July 21, 2015
Quantum theory is one of the great achievements of 20th century science, yet physicists have struggled to find a clear boundary between our everyday world and what Albert Einstein called the “spooky” features of the quantum world, including cats that could be both alive and dead, and photons that can communicate with each other across space instantaneously.
For the past 60 years, the best guide to that boundary has been a theorem called Bell’s Inequality, but now a new paper shows that Bell’s Inequality is not the guidepost it was believed to be, which means that as the world of quantum computing brings quantum strangeness closer to our daily lives, we understand the frontiers of that world less well than scientists have thought.

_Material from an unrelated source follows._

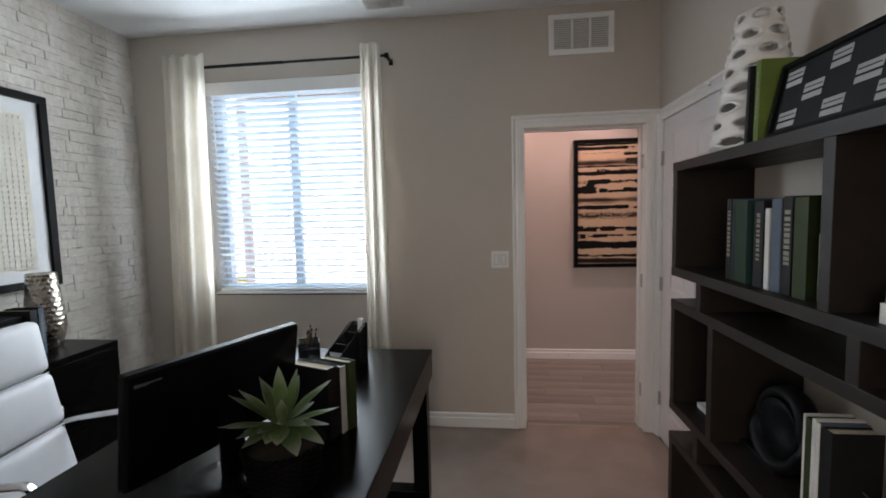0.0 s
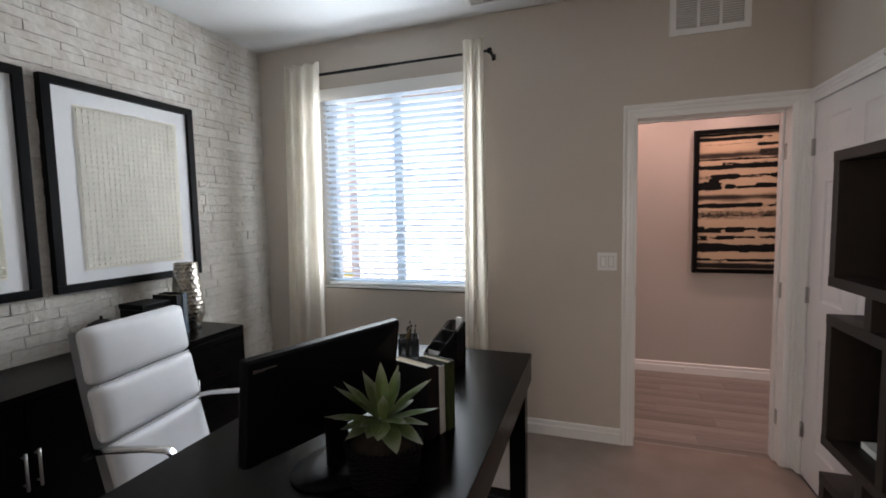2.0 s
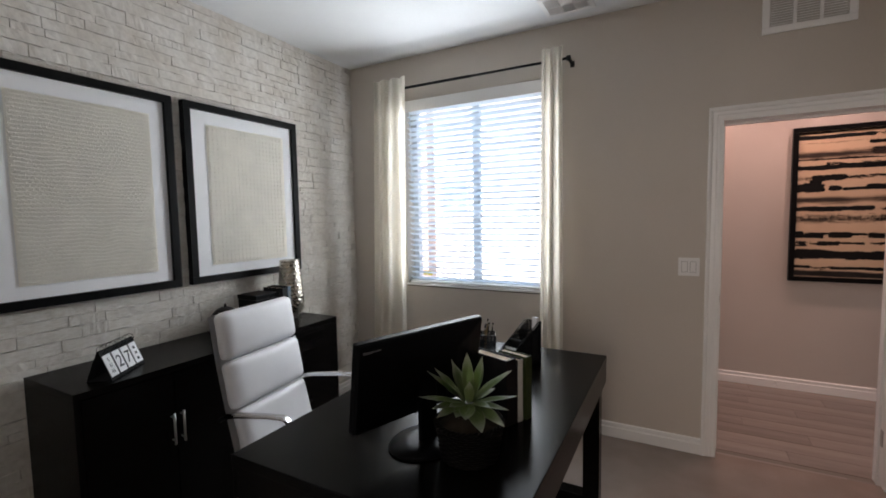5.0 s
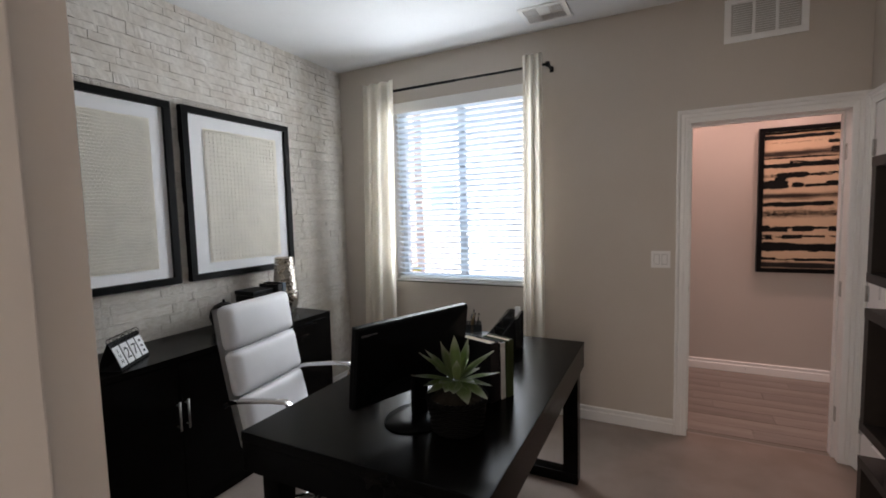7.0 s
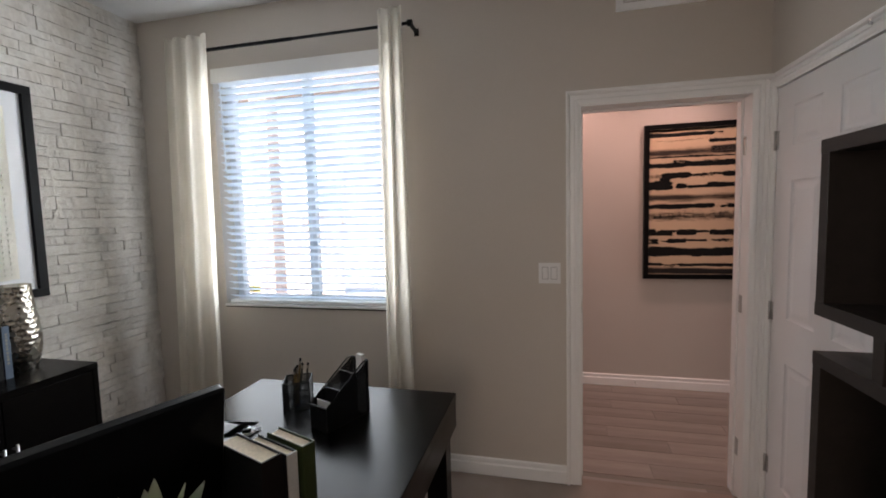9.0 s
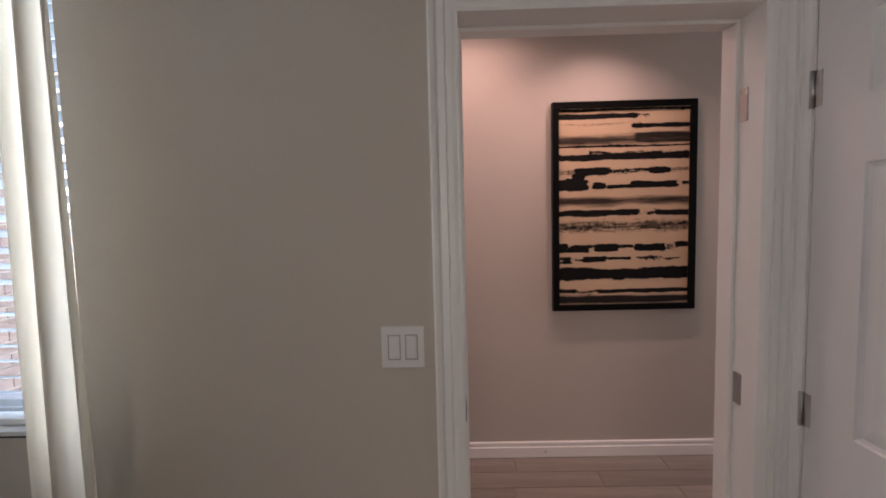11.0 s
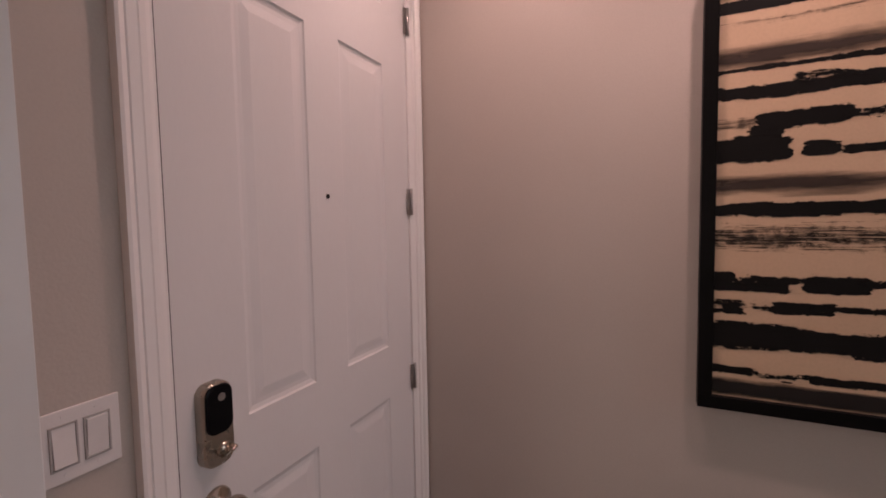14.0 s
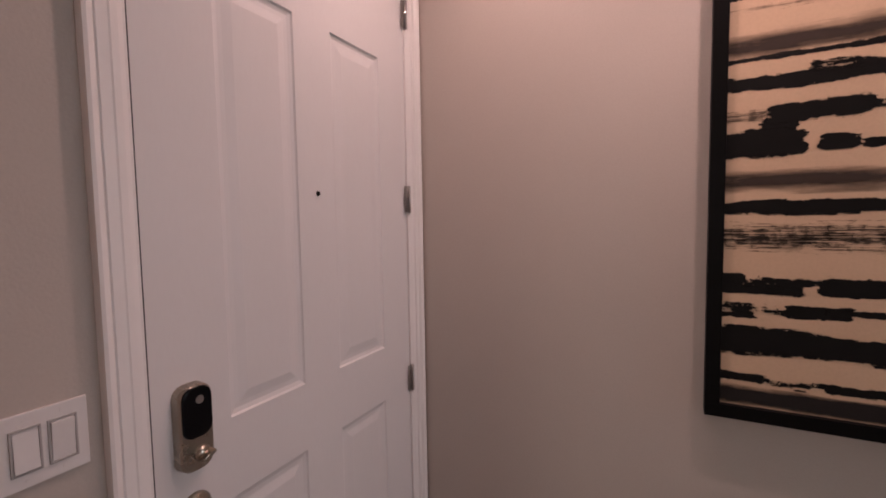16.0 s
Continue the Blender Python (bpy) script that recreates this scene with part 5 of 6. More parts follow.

In the new paper, published in the July 20 edition of Optica, University of Rochester researchers show that a classical beam of light that would be expected to obey Bell’s Inequality can fail this test in the lab, if the beam is properly prepared to have a particular feature: entanglement.
Not only does Bell’s test not serve to define the boundary, the new findings don’t push the boundary deeper into the quantum realm but do just the opposite. They show that some features of the real world must share a key ingredient of the quantum domain. This key ingredient is called entanglement, exactly the feature of quantum physics that Einstein labeled as spooky. According to Joseph Eberly, professor of physics and one of the paper’s authors, it now appears that Bell’s test only distinguishes those systems that are entangled from those that are not. It does not distinguish whether they are “classical” or quantum. In the forthcoming paper the Rochester researchers explain how entanglement can be found in something as ordinary as a beam of light.
Eberly explained that “it takes two to tangle.” For example, think about two hands clapping regularly. What you can be sure of is that when the right hand is moving to the right, the left hand is moving to the left, and vice versa. But if you were asked to guess without listening or looking whether at some moment the right hand was moving to the right, or maybe to the left, you wouldn’t know. But you would still know that whatever the right hand was doing at that time, the left hand would be doing the opposite. The ability to know for sure about a common property without knowing anything for sure about an individual property is the essence of perfect entanglement.
Eberly added that many think of entanglement as a quantum feature because “Schrodinger coined the term ‘entanglement’ to refer to his famous cat scenario.” But their experiment shows that some features of the “real” world must share a key ingredient of Schrodinger’s Cat domain: entanglement.
The existence of classical entanglement was pointed out in 1980, but Eberly explained that it didn’t seem a very interesting concept, so it wasn’t fully explored. As opposed to quantum entanglement, classical entanglement happens within one system. The effect is all local: there is no action at a distance, none of the “spookiness.”
With this result, Eberly and his colleagues have shown experimentally “that the border is not where it’s usually thought to be, and moreover that Bell’s Inequalities should no longer be used to define the boundary.”
Eberly’s co-authors are Xiao-Feng Qian, Bethany Little and Professor John C. Howell.
The authors acknowledge funding from the Defense Advanced Research Projects Agency (DARPA) and the National Science Foundation (NSF).